Ces gestes familiers, ces détails psychologiques ou physiques, qui appartiennent d’abord à ce monde, n’auront-ils pas, aussi, une continuation transfigurée dans l’au-delà ? Ne seront-ils pas ressuscités, eux aussi ? S’ils correspondent à quelque chose d’essentiel, s’ils manifestaient, ici bas, quelque chose de profond de la personne, nous les retrouverons peut-être, au Royaume, sous cette forme essentielle et cela comblera notre désir.

Ne serait-il pas possible que ce soit par notre amour que certains éléments recevront une valeur « éternelle »?

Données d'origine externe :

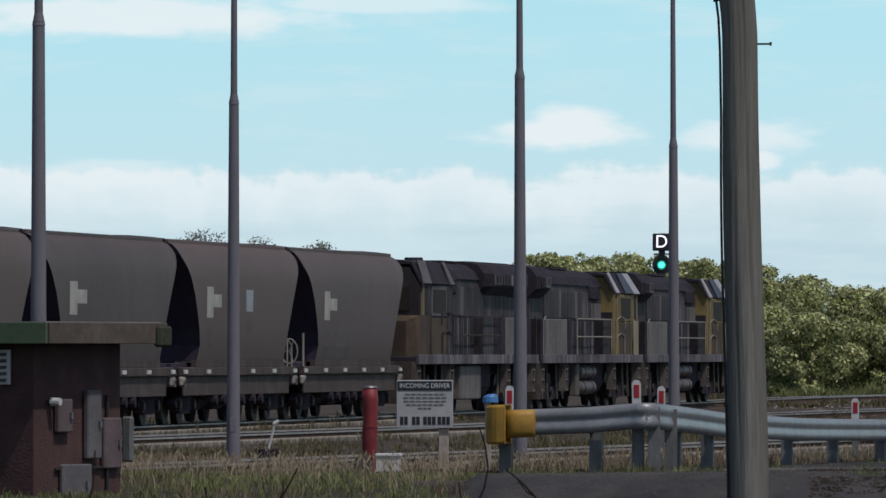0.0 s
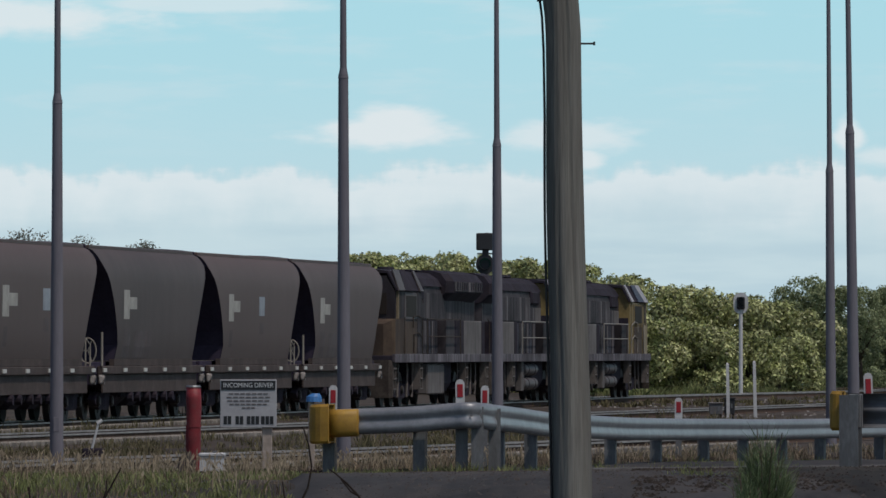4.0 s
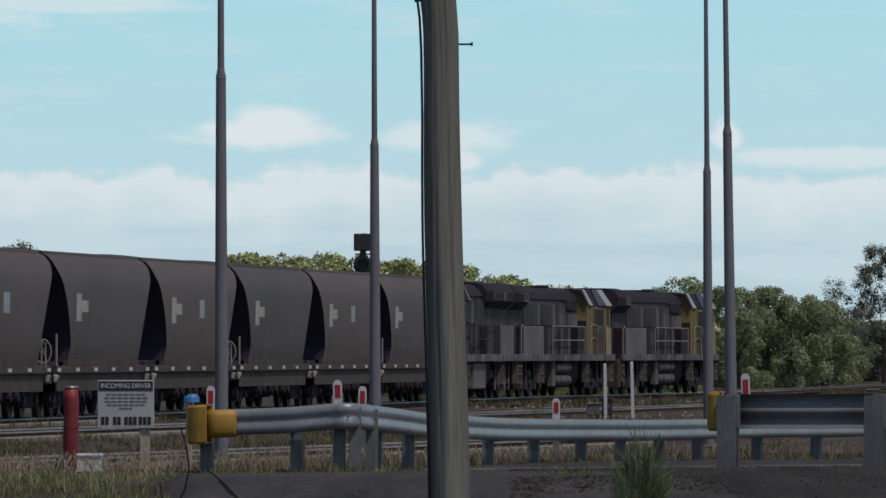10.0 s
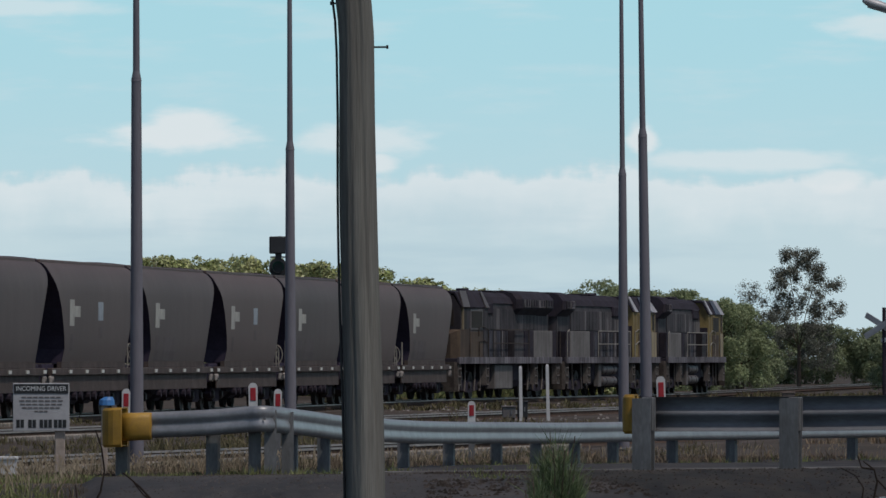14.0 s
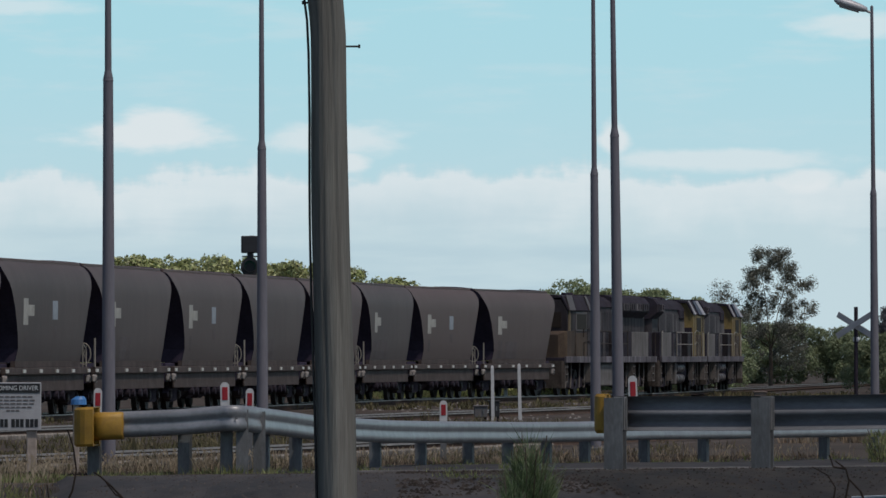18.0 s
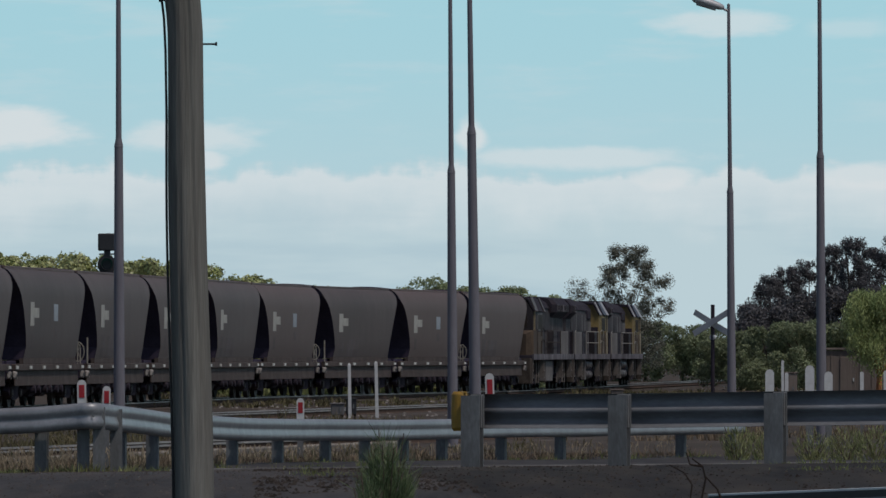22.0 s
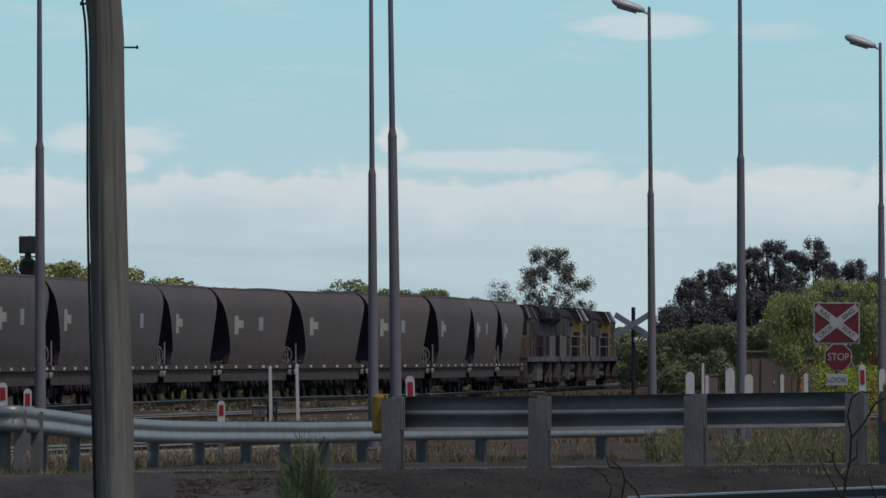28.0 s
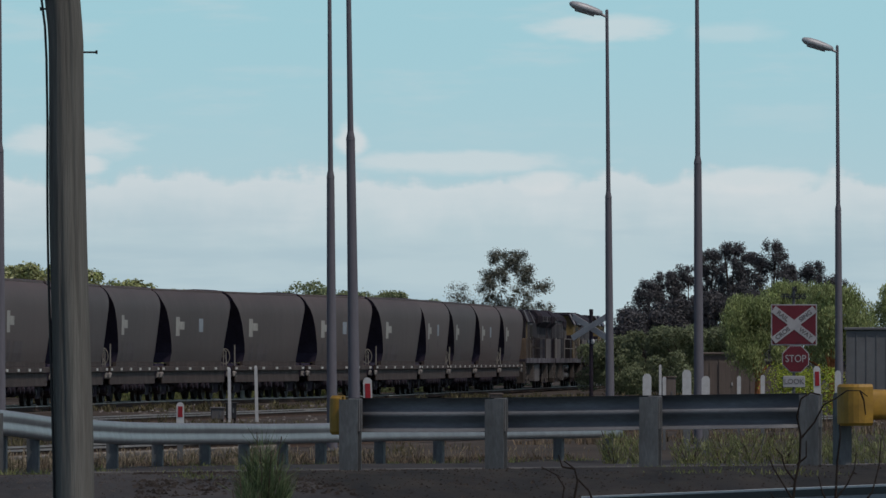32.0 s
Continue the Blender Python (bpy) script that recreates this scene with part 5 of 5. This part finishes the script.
def make_signal():
    d = 292
    p = site(-0.763, d)
    p.z = ground_z(p.x, p.y)
    t = thing("railway_signal", p, "black railway colour light signal with letter indicator", "railway signal")
    zl, zd = 4.56 - p.z, 5.32 - p.z
    bm = B_()
    tube(bm, (0.05, 0.1, -0.1), (0.05, 0.1, zd + 0.3), 0.08, 0.07, 10)
    part("mast", bm, "pole", t)
    bm = B_()
    ring = [(0.31 * math.cos(a), zl + 0.34 * math.sin(a)) for a in np.linspace(0, 6.2832, 25)[:-1]]
    loft(bm, [[(x, 0.0, z) for x, z in ring], [(x, 0.05, z) for x, z in ring]])
    part("backing_disc", bm, "signal_black", t)
    bm = B_()
    tube(bm, (0, -0.28, zl + 0.03), (0, 0.0, zl + 0.03), 0.20, 0.18, 16, False)
    part("hood", bm, "signal_black", t)
    bm = B_()
    box(bm, (0, 0.03, zd), (0.60, 0.16, 0.58), 0.03)
    part("indicator_case", bm, "signal_black", t)
    bm = B_()
    box(bm, (0, 0.05, (zl + zd) / 2 + 0.02), (0.2, 0.08, 0.3))
    part("bracket", bm, "signal_black", t)
    bm = B_()
    box(bm, (0.05, 0.08, zl + 0.36), (0.62, 0.05, 0.05))
    part("platform_bar", bm, "rail_white", t)
    # lens that turns its lit face away when the signal goes out
    bm = B_()
    tube(bm, (0, -0.03, 0), (0, -0.02, 0), 0.10, n=20)
    lens = part("lens", bm, "green_lamp", t, "glowing green lens")
    bm = B_()
    tube(bm, (0, -0.018, 0), (0, -0.006, 0), 0.155, n=20)
    part("lens_ring", bm, "green_lamp_rim", lens)
    bm = B_()
    tube(bm, (0, -0.004, 0), (0, 0.012, 0), 0.16, n=20)
    part("lens_back", bm, "signal_black", lens)
    lens.location = (0, -0.12, zl)
    bm = B_()
    box(bm, (0, 0, 0), (0.5, 0.016, 0.5))
    plate = part("letter_plate", bm, "signal_black", t)
    lettering("D", 0.60, "white_lamp", plate, Matrix.Translation((0, -0.012, 0)) @ FACE, 0.95, "letter")
    plate.location = (0, -0.09, zd)
    SIGNAL_PARTS["lens"], SIGNAL_PARTS["plate"] = lens, plate
    SIGNAL_PARTS["zl"], SIGNAL_PARTS["zd"] = zl, zd


make_signal()


def make_crossing_sign():
    d = 230
    p = site(4.536, d)
    p.z = ground_z(p.x, p.y)
    t = thing("crossing_sign", p, "red railway crossing board with white cross above stop sign", "crossing sign")
    zb = 2.48 - p.z
    bm = B_()
    tube(bm, (0, 0.06, -0.1), (0, 0.06, 3.48 - p.z), 0.04, n=10)
    part("post", bm, "galv_post", t)
    bm = B_()
    box(bm, (0, 0, zb), (1.21, 0.02, 1.08), 0.0)
    part("border", bm, "sign_dull", t)
    bm = B_()
    box(bm, (0, -0.014, zb), (1.15, 0.01, 1.02))
    part("board", bm, "sign_red", t)
    for s, words in ((-1, ("RAIL", "WAY")), (1, ("CROS", "SING"))):
        a = s * math.atan2(1.02 * 0.86, 1.15)
        bm = B_()
        y = -0.024 if s < 0 else -0.030
        box(bm, (0, y, zb), (1.38, 0.006, 0.20), 0, Matrix.Rotation(-a, 4, "Y"))
        blade = part("cross_blade", bm, "sign_dull", t)
        R = Matrix.Translation((0, y - 0.006, zb)) @ Matrix.Rotation(-a, 4, "Y") @ FACE
        for w, x in zip(words, (-0.38, 0.38)):
            lettering(w, 0.165, "grey_box", t, R @ Matrix.Translation((x, 0, 0)), 1.05, bold=0.004)
    zs = 1.58 - p.z
    xs = 0.04
    for r, y, mt, nm in ((0.385, -0.005, "sign_dull", "stop_border"), (0.36, -0.016, "sign_red", "stop_plate")):
        bm = B_()
        ring = [(xs + r * math.cos(a), zs + r * math.sin(a)) for a in [math.pi / 8 + i * math.pi / 4 for i in range(8)]]
        loft(bm, [[(x, y, z) for x, z in ring], [(x, y + 0.012, z) for x, z in ring]])
        part(nm, bm, mt, t)
    lettering("STOP", 0.27, "sign_dull", t, Matrix.Translation((xs, -0.024, zs)) @ FACE, 0.86)
    zt = 3.21 - p.z
    bm = B_()
    box(bm, (0, 0.01, zt + 0.02), (0.70, 0.012, 0.02))
    part("letter_bar", bm, "sign_grey", t)
    lettering("TRACKS", 0.20, "sign_black", t, Matrix.Translation((0, -0.006, zt + 0.01)) @ FACE, 0.85, bold=0.010)
    lettering("4", 0.22, "sign_black", t, Matrix.Translation((0.03, -0.006, zt + 0.20)) @ FACE, 1.0, bold=0.010)
    zk = 0.98 - p.z
    bm = B_()
    box(bm, (0, 0.01, zk), (0.58, 0.02, 0.30), 0.01)
    part("look_plate", bm, "sign_dull", t, "small white plate")
    lettering("LOOK", 0.19, "grey_box", t, Matrix.Translation((0, -0.006, zk)) @ FACE, 1.0)


make_crossing_sign()


def make_crossbuck():
    d = 215
    p = site(3.199, d)
    p.z = ground_z(p.x, p.y)
    t = thing("crossbuck", Matrix.Translation(p) @ Matrix.Rotation(radians(-35), 4, "Z"), "grey back of a railway crossbuck on a steel post", "crossing sign")
    zc = 2.36 - p.z
    bm = B_()
    tube(bm, (0, 0.04, -0.1), (0, 0.04, zc + 0.45), 0.05, n=10)
    part("post", bm, "under", t)
    for s in (-1, 1):
        bm = B_()
        box(bm, (0, -0.02 + 0.02 * s, zc), (1.15, 0.015, 0.15), 0.004, Matrix.Rotation(s * radians(28), 4, "Y"))
        part("blade", bm, "sign_dull", t)
    bm = B_()
    tube(bm, (0, 0.0, zc - 0.35), (0, 0.10, zc - 0.35), 0.07, n=10)
    part("bell", bm, "white_plastic", t)


make_crossbuck()


def make_hut(b0, b1, d, top, material, label, door=True, roof="shed_brown", depth=1.6):
    p0, p1 = site(b0, d), site(b1, d)
    c = (p0 + p1) / 2
    c.z = ground_z(c.x, c.y)
    w = (p1 - p0).length
    h = top - c.z
    t = thing("equipment_hut", Matrix.Translation(c) @ Matrix.Rotation(math.atan2(p1.y - p0.y, p1.x - p0.x), 4, "Z"), label, "hut", "huts by the crossing")
    bm = B_()
    box(bm, (0, depth / 2, h / 2 - 0.03), (w, depth, h - 0.06))
    part("wall", bm, material, t)
    n = max(3, int(w / 0.28))
    for i in range(n + 1):
        bm = B_()
        box(bm, (-w / 2 + w * i / n, -0.012, h / 2 - 0.03), (0.035, 0.02, h - 0.08))
        part("wall_rib", bm, material, t)
    bm = B_()
    box(bm, (0, depth / 2, h), (w + 0.16, depth + 0.16, 0.08), 0.015)
    part("roof", bm, roof, t)
    bm = B_()
    box(bm, (0, depth / 2, 0.04), (w + 0.1, depth + 0.1, 0.12), 0.01)
    part("plinth", bm, "concrete", t)
    if door:
        bm = B_()
        box(bm, (w * 0.18, -0.03, h * 0.45), (min(0.7, w * 0.4), 0.03, h * 0.8), 0.006)
        dr = part("door", bm, material, t)
        bm = B_()
        box(bm, (w * 0.18 + 0.2, -0.06, h * 0.45), (0.04, 0.04, 0.12))
        part("handle", bm, "white_plastic", dr)


make_hut(3.917, 4.169, 308, 1.76, "shed_brown", "brown ribbed relay hut beside the crossing")
make_hut(4.184, 4.436, 312, 1.52, "shed_brown", "low tan equipment hut beside the crossing", roof="concrete")
make_hut(4.880, 6.198, 255, 2.46, "shed_grey", "grey sheet-metal shed by the crossing", roof="shed_grey", depth=6.0)


def make_shed():
    """Small rendered electrical kiosk with a flat overhanging roof."""
    d = 68.0
    corner = site(-4.872, d)
    corner.z = ground_z(corner.x, corner.y)
    yaw = -25.0
    m = Matrix.Translation(corner) @ Matrix.Rotation(radians(yaw), 4, "Z")
    t = thing("electrical_kiosk", m, "small plum-brown electrical kiosk with green roof edge", "kiosk")
    W, D = 2.6, 1.37
    zt = 1.86 - corner.z
    zb = zt - 0.165
    bm = B_()
    box(bm, (-W / 2, D / 2, zb / 2 - 0.1), (W, D, zb + 0.2), 0.008)
    part("wall", bm, "brick", t, "stained plum-brown rendered wall")
    ov = 0.27
    bm = B_()
    box(bm, (-W / 2 + 0.0, D / 2, zt - 0.02), (W + 2 * ov - 0.06, D + 2 * ov - 0.06, 0.05))
    part("roof", bm, "concrete", t)
    bm = B_()
    box(bm, (-W / 2, -ov, zt - 0.085), (W + 2 * ov, 0.03, 0.165), 0.004)
    part("front_fascia", bm, "fascia", t, "mossy green fascia board")
    bm = B_()
    box(bm, (ov, D / 2, zt - 0.085), (0.03, D + 2 * ov - 0.035, 0.165), 0.004)
    part("side_fascia", bm, "fascia_brown", t, "weathered brown fascia board")
    # added dark green block at the far end of the side fascia
    bm = B_()
    box(bm, (ov + 0.02, D + ov - 0.10, zt - 0.11), (0.06, 0.22, 0.17), 0.02)
    part("rain_head", bm, "fascia_end_green", t, "dark green block at the end of the fascia")
    bm = B_()
    box(bm, (-W / 2, D / 2, zb + 0.03), (W + 2 * ov - 0.1, D + 2 * ov - 0.1, 0.03))
    part("soffit", bm, "fascia_brown", t)
    # fittings on the side wall
    for y, z0, z1, w, dep, mt, nm in ((0.86, 0.79, 1.33, 0.22, 0.05, "box_blue", "meter_box"), (1.17, 0.71, 1.11, 0.28, 0.04, "box_plum", "cable_cover"),
                                      (0.60, 0.43, 0.75, 0.46, 0.04, "box_blue", "switch_box"), (0.40, 1.00, 1.26, 0.22, 0.05, "box_plum", "junction_box")):
        bm = B_()
        z0, z1 = z0 - corner.z, z1 - corner.z
        box(bm, (0.01 + dep / 2, y, (z0 + z1) / 2), (dep, w, z1 - z0), 0.01)
        bx = part(nm, bm, mt, t)
        bm = B_()
        box(bm, (0.02 + dep, y + w * 0.3, (z0 + z1) / 2), (0.02, 0.03, 0.05))
        part("latch", bm, "sign_grey", bx)
    bm = B_()
    box(bm, (0.08, D - 0.02, 0.94 - corner.z), (0.09, 0.06, 0.36), 0.015)
    part("pull_handle", bm, "galv_post", t)
    bm = B_()
    tube(bm, (0.03, 0.22, 1.24 - corner.z), (0.11, 0.22, 1.24 - corner.z), 0.035, 0.03, 10)
    part("light_fitting", bm, "white_plastic", t)
    bm = B_()
    path_tube(bm, [(0.02, 1.12, 0.0), (0.02, 1.12, 1.29 - corner.z)], 0.014, 8)
    path_tube(bm, [(0.02, 1.12, 0.72 - corner.z), (0.02, 0.3, 0.71 - corner.z)], 0.012, 8)
    part("conduit", bm, "cable", t)
    vent = thing("wall_vent", m, "white louvred vent on the kiosk wall", "vent")
    x, z = -0.345, 1.51 - corner.z
    bm = B_()
    box(bm, (x, -0.03, z), (0.30, 0.03, 0.27), 0.005)
    part("frame", bm, "white_plastic", vent)
    for k in range(5):
        bm = B_()
        box(bm, (x, -0.052, z - 0.10 + 0.05 * k), (0.25, 0.03, 0.012), 0, Matrix.Rotation(radians(35), 4, "X"))
        part("slat", bm, "grey_box", vent)


make_shed()


def make_low_barrier():
    """A low edge at the near verge; dark gap and bright rim are coloured strips."""
    a, b = site(3.180, 55), site(5.643, 50)
    za, zb_ = 0.732, 0.90
    t = thing("barrier_beam", Matrix(), "low pale edge with black gap strip and white top strip", "barrier")
    A, B2 = a.copy(), b.copy()
    A.z, B2.z = za, zb_
    n = Vector((0, 1, 0))
    for nm, mt, z0, z1, y0, y1 in (("beam", "signal_black", -0.055, -0.012, 0.0, 0.10), ("top_plate", "sign_white", -0.012, 0.0, -0.008, 0.11), ("lower_panel", "panel_blue", -0.34, -0.058, -0.03, 0.10)):
        bm = B_()
        loft(bm, [[P + Vector((0, y, z)) for y, z in ((y0, z0), (y0, z1), (y1, z1), (y1, z0))] for P in (A, A.lerp(B2, 0.5), B2)])
        part(nm, bm, mt, t)
    for k in (0.02, 0.35, 0.68, 0.98):
        P = A.lerp(B2, k)
        g = ground_z(P.x, P.y)
        bm = B_()
        box(bm, (P.x, P.y + 0.05, (P.z - 0.07 + g) / 2 - 0.03), (0.08, 0.08, P.z - 0.07 - g + 0.06))
        part("post", bm, "galv_post", t)


make_low_barrier()


# ---- motions ----
# seconds, distance run by the rear of the locomotives
RUN = ((0, 0.5), (4, 28.2), (9, 63.1), (13, 91.0), (19, 132.9), (23, 160.8), (28, 195.0), (32, 221.8))


def run_at(t):
    ts = np.array([a for a, _ in RUN])
    ss = np.array([b for _, b in RUN])
    c = np.polyfit(ts, ss, 3)
    return float(np.polyval(c, t))


def vehicle_pose(s, half, flip=False):
    a, b = on_track(s - half), on_track(s + half)
    d = b - a
    return Matrix.Translation((a + b) / 2) @ Matrix.Rotation(math.atan2(d.y, d.x) + (math.pi if flip else 0), 4, "Z")


def motions():
    for i, w in enumerate(WAGONS):
        rows = [(t, vehicle_pose(run_at(t) - L_WAGON * (i + 0.5), 5.6)) for t in np.arange(0, 32.01, 1.0)]
        walk(w, rows)
    for i, l in enumerate(LOCOS):
        rows = [(t, vehicle_pose(run_at(t) + 1.3 + L_LOCO * (i + 0.5), 6.9, flip=i == 0)) for t in np.arange(0, 32.01, 1.0)]
        walk(l, rows)
    # the signal goes dark behind the leading locomotive
    for key, zk, y, t0 in (("lens", "zl", -0.12, 3.55), ("plate", "zd", -0.09, 3.82)):
        z = SIGNAL_PARTS[zk]
        turn = [(0.0, 0), (t0, 0), (t0 + 0.034, 60), (t0 + 0.067, 120), (t0 + 0.1, 180), (32.0, 180)]
        walk(SIGNAL_PARTS[key], [(t, pose(0, y, z, 0, 0, a)) for t, a in turn])
    # rolling wheels
    times = [k / 15 for k in range(481)]
    runs = [run_at(t) for t in times]
    for v, r, sgn in [(w, 0.46, 1) for w in WAGONS] + [(l, 0.52, -1 if i == 0 else 1) for i, l in enumerate(LOCOS)]:
        for o in v.children_recursive:
            if o.name.startswith("wheelset"):
                x = o.location.x
                walk(o, [(t, pose(x, 0, r, 0, math.degrees(sgn * s / r), 0)) for t, s in zip(times, runs)])


motions()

Ce ne sont là que des spéculations, car la réalité du Royaume reste un mystère qui n’est accessible que partiellement à notre intuition spirituelle, aidée par les images.
Quand nous les verrons ce jour-là, aurons nous encore le désir de retrouver ces détails sous leur forme terrestre ? Probablement pas. Dans le Royaume pleinement accompli, ce souvenir ne sera plus tissé de tristesse et encore moins de regret. Nous nous souviendrons non pas avec mélancolie, mais avec joie, au printemps, de la couleur des feuilles d’automne.

Alexandra de Moffarts

Docteur en linguistique, Alexandra de Moffarts est enseignante de religion dans les écoles, en Belgique, ainsi qu’à l’Institut de théologie orthodoxe Saint-Jean (Bruxelles).